## begin

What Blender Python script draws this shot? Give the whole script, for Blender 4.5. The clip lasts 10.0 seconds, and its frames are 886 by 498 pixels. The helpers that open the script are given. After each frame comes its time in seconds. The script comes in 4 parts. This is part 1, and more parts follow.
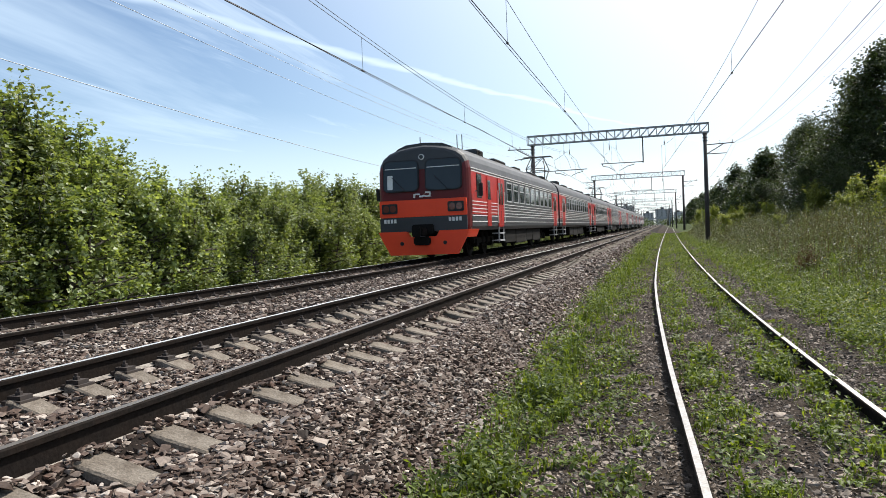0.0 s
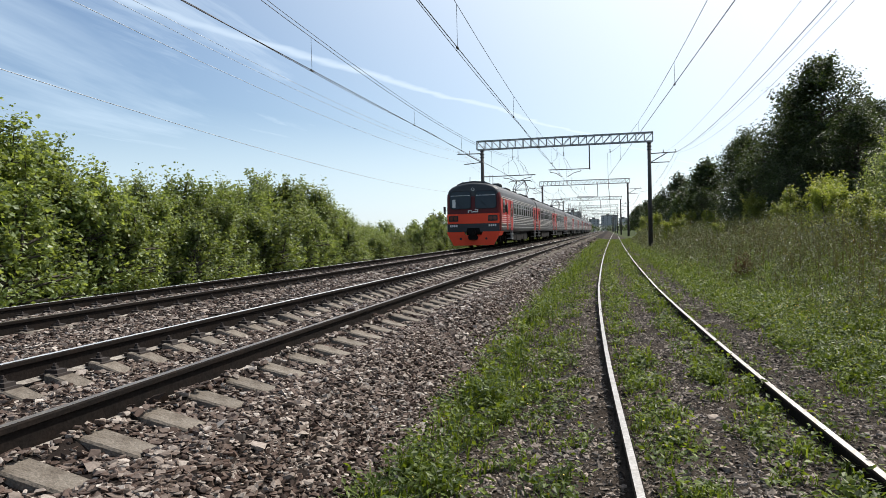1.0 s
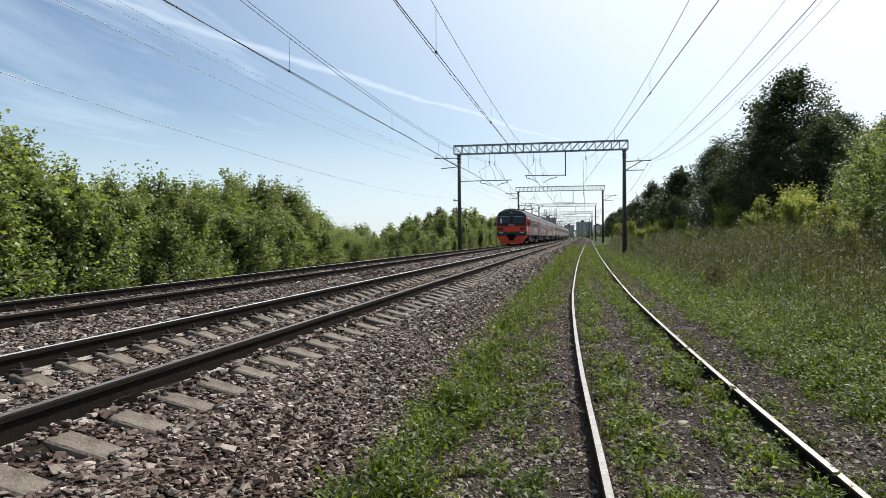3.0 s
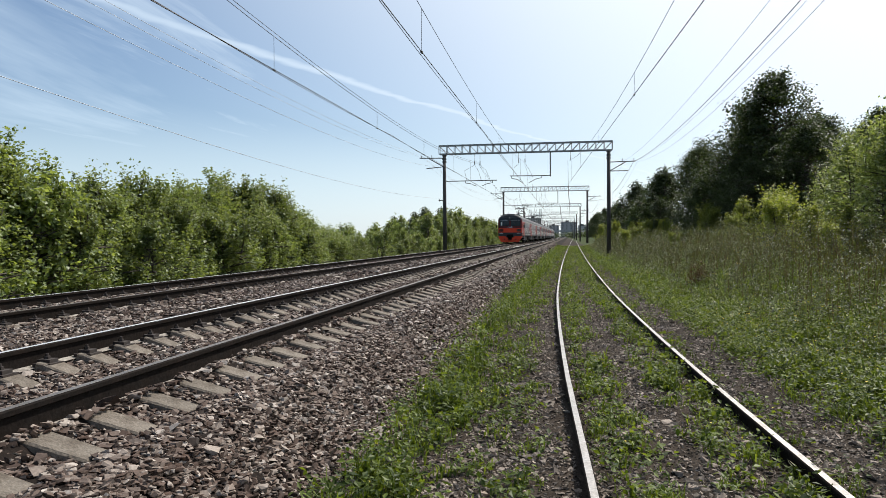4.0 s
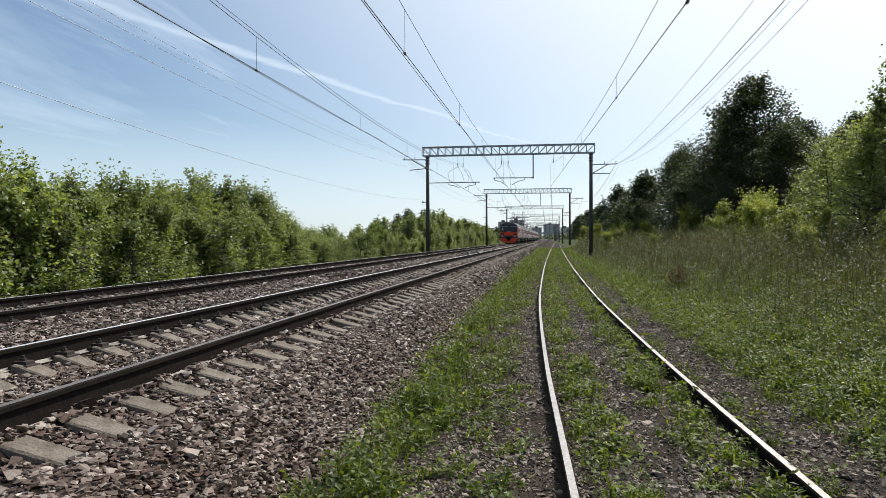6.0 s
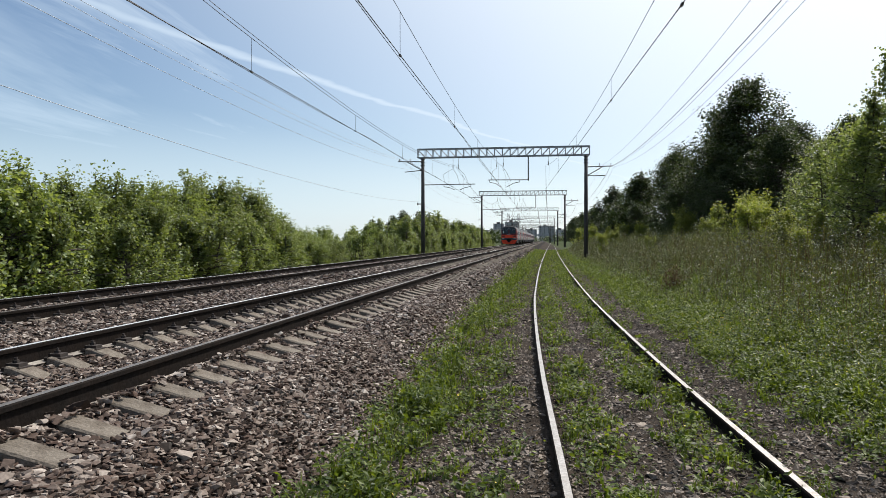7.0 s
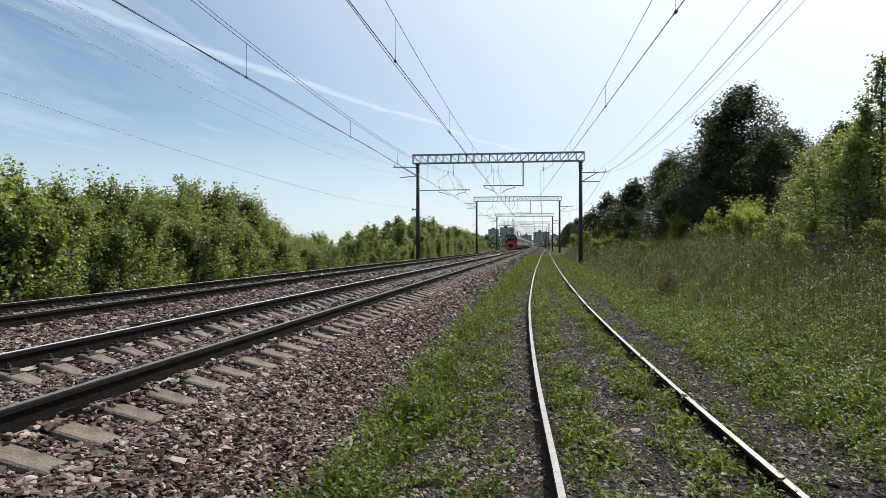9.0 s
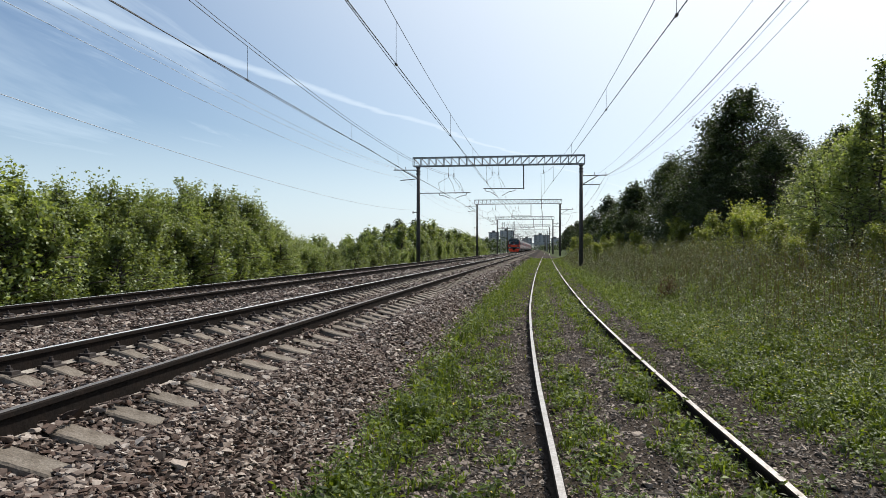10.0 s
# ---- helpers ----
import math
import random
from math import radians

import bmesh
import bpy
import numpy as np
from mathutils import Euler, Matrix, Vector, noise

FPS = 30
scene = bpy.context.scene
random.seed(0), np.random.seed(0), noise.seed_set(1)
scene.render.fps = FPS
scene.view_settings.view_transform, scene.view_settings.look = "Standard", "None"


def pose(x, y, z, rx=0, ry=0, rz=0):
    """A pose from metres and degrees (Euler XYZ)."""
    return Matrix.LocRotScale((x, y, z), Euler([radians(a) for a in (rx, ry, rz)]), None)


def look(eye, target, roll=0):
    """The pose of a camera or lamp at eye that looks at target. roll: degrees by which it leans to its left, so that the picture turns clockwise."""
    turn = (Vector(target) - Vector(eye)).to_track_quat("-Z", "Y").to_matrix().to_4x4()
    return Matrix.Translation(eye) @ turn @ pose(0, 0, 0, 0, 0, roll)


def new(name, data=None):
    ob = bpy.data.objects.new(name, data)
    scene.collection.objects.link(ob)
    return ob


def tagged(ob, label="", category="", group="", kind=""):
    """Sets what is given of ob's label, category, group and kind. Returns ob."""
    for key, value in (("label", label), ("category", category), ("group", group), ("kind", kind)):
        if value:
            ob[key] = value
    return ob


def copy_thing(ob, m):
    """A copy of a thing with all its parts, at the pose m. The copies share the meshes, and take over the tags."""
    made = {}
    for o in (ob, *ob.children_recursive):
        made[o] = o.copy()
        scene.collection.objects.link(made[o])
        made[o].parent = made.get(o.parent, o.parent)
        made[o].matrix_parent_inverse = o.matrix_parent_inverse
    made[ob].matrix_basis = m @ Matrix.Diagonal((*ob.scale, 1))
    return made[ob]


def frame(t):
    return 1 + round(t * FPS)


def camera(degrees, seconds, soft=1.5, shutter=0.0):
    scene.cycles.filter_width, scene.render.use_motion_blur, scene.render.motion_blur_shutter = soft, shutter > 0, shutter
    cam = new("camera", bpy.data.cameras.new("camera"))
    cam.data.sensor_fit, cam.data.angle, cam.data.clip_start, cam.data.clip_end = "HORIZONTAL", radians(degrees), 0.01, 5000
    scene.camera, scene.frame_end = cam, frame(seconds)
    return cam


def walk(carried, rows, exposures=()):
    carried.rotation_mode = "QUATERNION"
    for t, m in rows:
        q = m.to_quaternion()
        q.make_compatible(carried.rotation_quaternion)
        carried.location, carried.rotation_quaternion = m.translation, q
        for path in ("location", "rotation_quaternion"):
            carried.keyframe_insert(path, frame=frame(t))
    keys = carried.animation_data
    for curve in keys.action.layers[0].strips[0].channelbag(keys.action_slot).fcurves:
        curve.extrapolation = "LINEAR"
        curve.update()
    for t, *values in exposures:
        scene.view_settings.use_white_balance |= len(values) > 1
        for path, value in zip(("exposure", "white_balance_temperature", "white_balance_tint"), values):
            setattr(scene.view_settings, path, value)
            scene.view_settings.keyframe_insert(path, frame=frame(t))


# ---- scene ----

## end

*Requirement*:
From the first line above to the line containing "scene = bpy.context.scene", repeat each line exactly. Pictures stay out.

*Output of the task*:
What Blender Python script draws this shot? Give the whole script, for Blender 4.5. The clip lasts 10.0 seconds, and its frames are 886 by 498 pixels. The helpers that open the script are given. After each frame comes its time in seconds. The script comes in 4 parts. This is part 1, and more parts follow.
0.0 s
1.0 s
3.0 s
4.0 s
6.0 s
7.0 s
9.0 s
10.0 s
# ---- helpers ----
import math
import random
from math import radians

import bmesh
import bpy
import numpy as np
from mathutils import Euler, Matrix, Vector, noise

FPS = 30
scene = bpy.context.scene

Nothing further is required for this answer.